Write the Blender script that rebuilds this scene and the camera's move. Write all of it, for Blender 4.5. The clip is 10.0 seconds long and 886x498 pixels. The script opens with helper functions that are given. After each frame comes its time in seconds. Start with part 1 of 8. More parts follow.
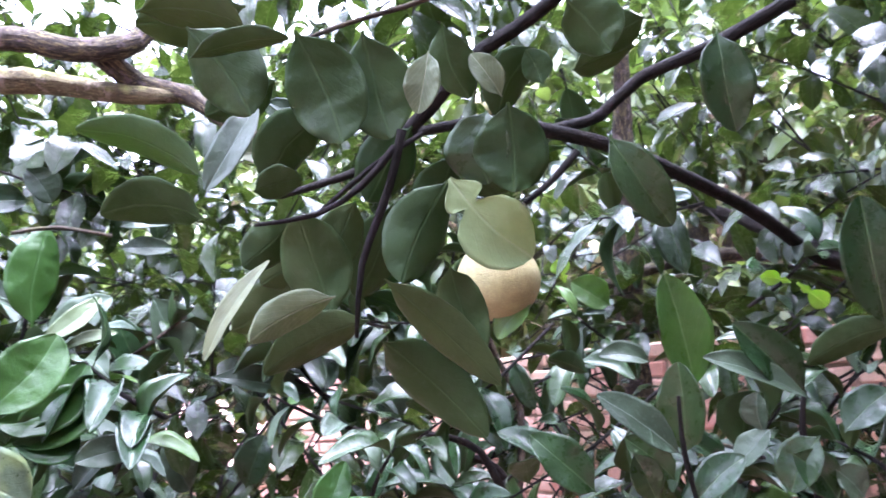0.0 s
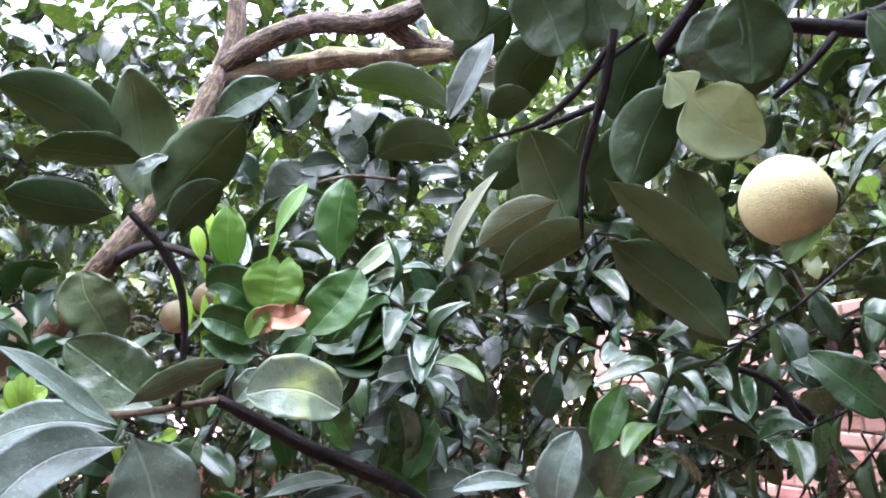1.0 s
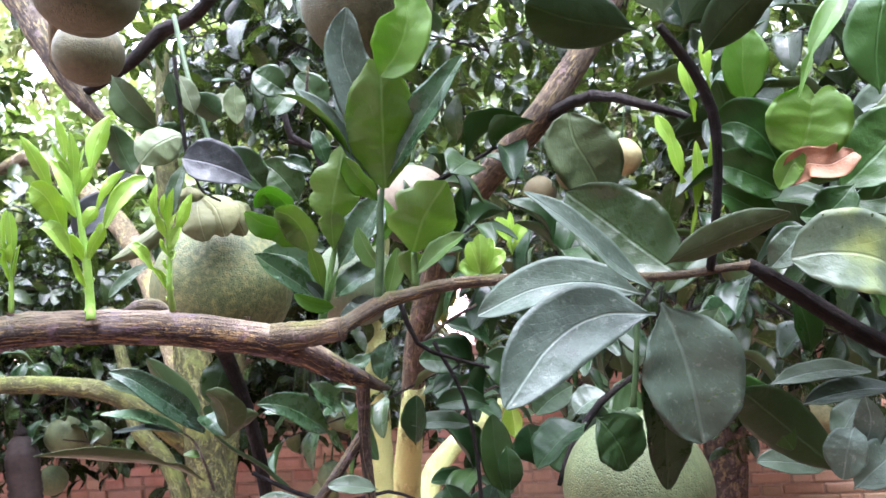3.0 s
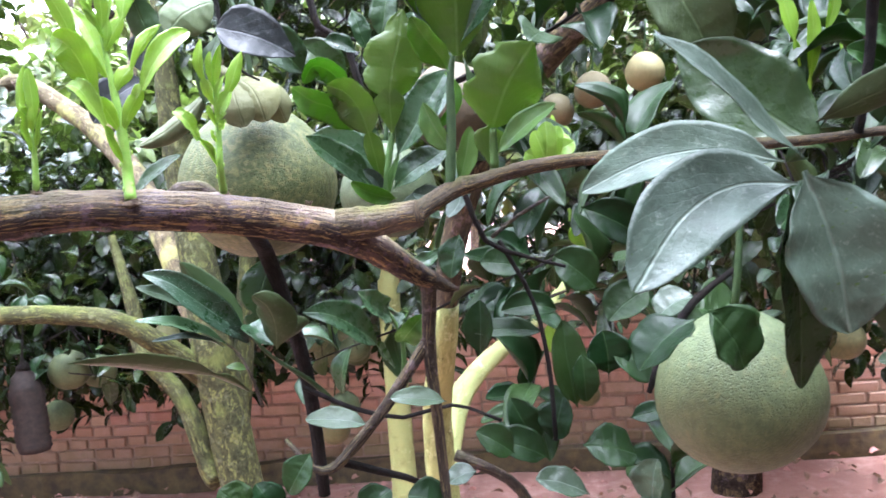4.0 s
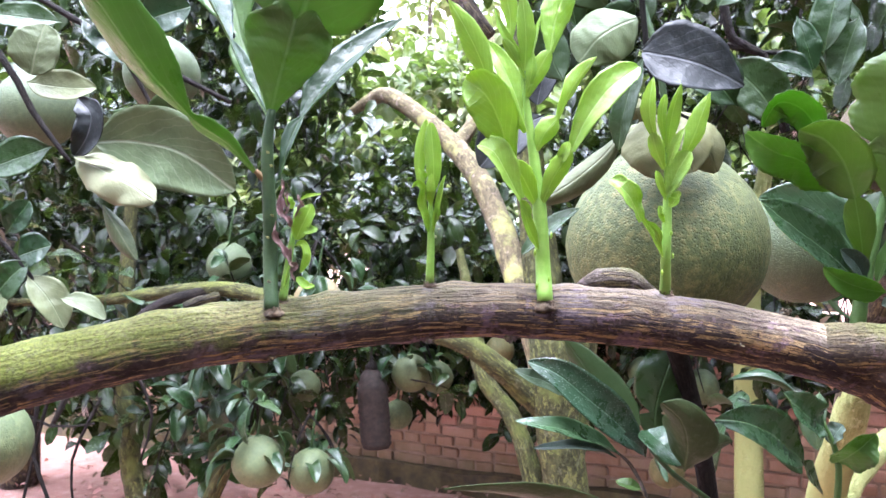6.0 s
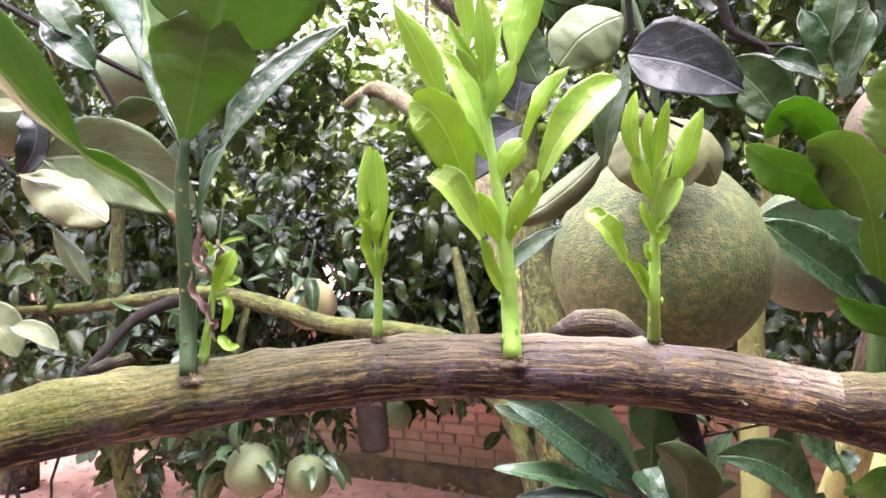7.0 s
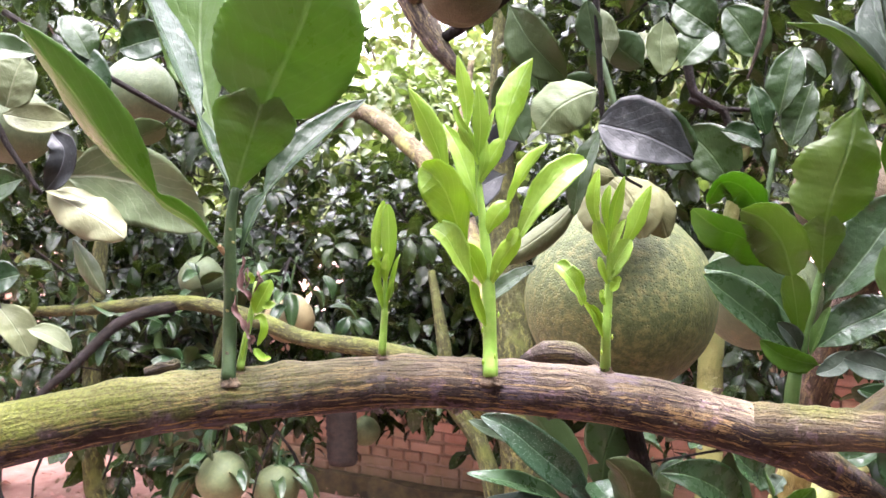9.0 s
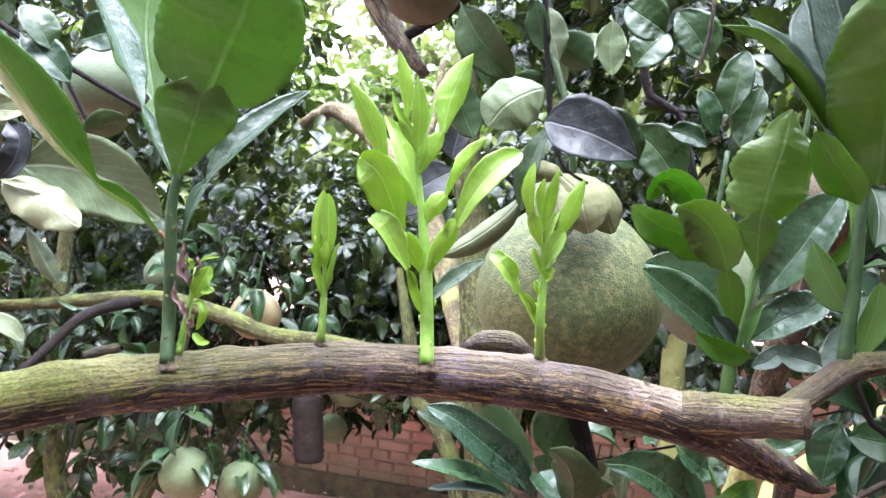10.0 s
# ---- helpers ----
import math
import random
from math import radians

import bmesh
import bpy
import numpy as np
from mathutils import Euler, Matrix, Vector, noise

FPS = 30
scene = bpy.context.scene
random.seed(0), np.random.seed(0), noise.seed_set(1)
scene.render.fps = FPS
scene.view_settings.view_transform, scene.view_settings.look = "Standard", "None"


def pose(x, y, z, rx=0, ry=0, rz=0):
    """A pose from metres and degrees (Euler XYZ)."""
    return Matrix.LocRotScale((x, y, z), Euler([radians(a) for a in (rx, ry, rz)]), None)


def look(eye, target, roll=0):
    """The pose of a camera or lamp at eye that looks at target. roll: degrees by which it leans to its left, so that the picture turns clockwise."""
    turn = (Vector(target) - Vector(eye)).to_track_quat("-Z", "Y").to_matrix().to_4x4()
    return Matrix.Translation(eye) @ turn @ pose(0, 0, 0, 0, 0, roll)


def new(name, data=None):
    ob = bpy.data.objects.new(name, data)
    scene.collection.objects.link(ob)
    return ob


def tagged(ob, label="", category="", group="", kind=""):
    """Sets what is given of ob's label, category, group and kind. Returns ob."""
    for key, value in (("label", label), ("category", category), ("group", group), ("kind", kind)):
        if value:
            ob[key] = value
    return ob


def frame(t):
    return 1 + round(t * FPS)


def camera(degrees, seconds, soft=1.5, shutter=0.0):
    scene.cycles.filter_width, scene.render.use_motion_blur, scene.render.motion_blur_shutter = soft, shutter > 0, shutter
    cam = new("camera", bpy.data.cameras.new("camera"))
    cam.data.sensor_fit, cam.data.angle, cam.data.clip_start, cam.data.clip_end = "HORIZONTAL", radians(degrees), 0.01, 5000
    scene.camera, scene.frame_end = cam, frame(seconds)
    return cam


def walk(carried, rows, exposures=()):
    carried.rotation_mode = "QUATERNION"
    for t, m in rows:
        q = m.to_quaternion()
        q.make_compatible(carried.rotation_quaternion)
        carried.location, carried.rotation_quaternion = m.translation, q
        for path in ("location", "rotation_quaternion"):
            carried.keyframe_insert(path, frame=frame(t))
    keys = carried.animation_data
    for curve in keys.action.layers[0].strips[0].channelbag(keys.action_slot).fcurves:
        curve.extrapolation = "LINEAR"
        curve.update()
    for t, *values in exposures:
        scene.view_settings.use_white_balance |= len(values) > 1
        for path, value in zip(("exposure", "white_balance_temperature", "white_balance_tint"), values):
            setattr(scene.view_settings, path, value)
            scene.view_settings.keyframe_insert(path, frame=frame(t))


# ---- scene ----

Short task: Using the data above, write out every line exactly, leaving the images behind.

The answer:
Write the Blender script that rebuilds this scene and the camera's move. Write all of it, for Blender 4.5. The clip is 10.0 seconds long and 886x498 pixels. The script opens with helper functions that are given. After each frame comes its time in seconds. Start with part 1 of 8. More parts follow.
0.0 s
1.0 s
3.0 s
4.0 s
6.0 s
7.0 s
9.0 s
10.0 s
# ---- helpers ----
import math
import random
from math import radians

import bmesh
import bpy
import numpy as np
from mathutils import Euler, Matrix, Vector, noise

FPS = 30
scene = bpy.context.scene
random.seed(0), np.random.seed(0), noise.seed_set(1)
scene.render.fps = FPS
scene.view_settings.view_transform, scene.view_settings.look = "Standard", "None"


def pose(x, y, z, rx=0, ry=0, rz=0):
    """A pose from metres and degrees (Euler XYZ)."""
    return Matrix.LocRotScale((x, y, z), Euler([radians(a) for a in (rx, ry, rz)]), None)


def look(eye, target, roll=0):
    """The pose of a camera or lamp at eye that looks at target. roll: degrees by which it leans to its left, so that the picture turns clockwise."""
    turn = (Vector(target) - Vector(eye)).to_track_quat("-Z", "Y").to_matrix().to_4x4()
    return Matrix.Translation(eye) @ turn @ pose(0, 0, 0, 0, 0, roll)


def new(name, data=None):
    ob = bpy.data.objects.new(name, data)
    scene.collection.objects.link(ob)
    return ob


def tagged(ob, label="", category="", group="", kind=""):
    """Sets what is given of ob's label, category, group and kind. Returns ob."""
    for key, value in (("label", label), ("category", category), ("group", group), ("kind", kind)):
        if value:
            ob[key] = value
    return ob


def frame(t):
    return 1 + round(t * FPS)


def camera(degrees, seconds, soft=1.5, shutter=0.0):
    scene.cycles.filter_width, scene.render.use_motion_blur, scene.render.motion_blur_shutter = soft, shutter > 0, shutter
    cam = new("camera", bpy.data.cameras.new("camera"))
    cam.data.sensor_fit, cam.data.angle, cam.data.clip_start, cam.data.clip_end = "HORIZONTAL", radians(degrees), 0.01, 5000
    scene.camera, scene.frame_end = cam, frame(seconds)
    return cam


def walk(carried, rows, exposures=()):
    carried.rotation_mode = "QUATERNION"
    for t, m in rows:
        q = m.to_quaternion()
        q.make_compatible(carried.rotation_quaternion)
        carried.location, carried.rotation_quaternion = m.translation, q
        for path in ("location", "rotation_quaternion"):
            carried.keyframe_insert(path, frame=frame(t))
    keys = carried.animation_data
    for curve in keys.action.layers[0].strips[0].channelbag(keys.action_slot).fcurves:
        curve.extrapolation = "LINEAR"
        curve.update()
    for t, *values in exposures:
        scene.view_settings.use_white_balance |= len(values) > 1
        for path, value in zip(("exposure", "white_balance_temperature", "white_balance_tint"), values):
            setattr(scene.view_settings, path, value)
            scene.view_settings.keyframe_insert(path, frame=frame(t))


# ---- scene ----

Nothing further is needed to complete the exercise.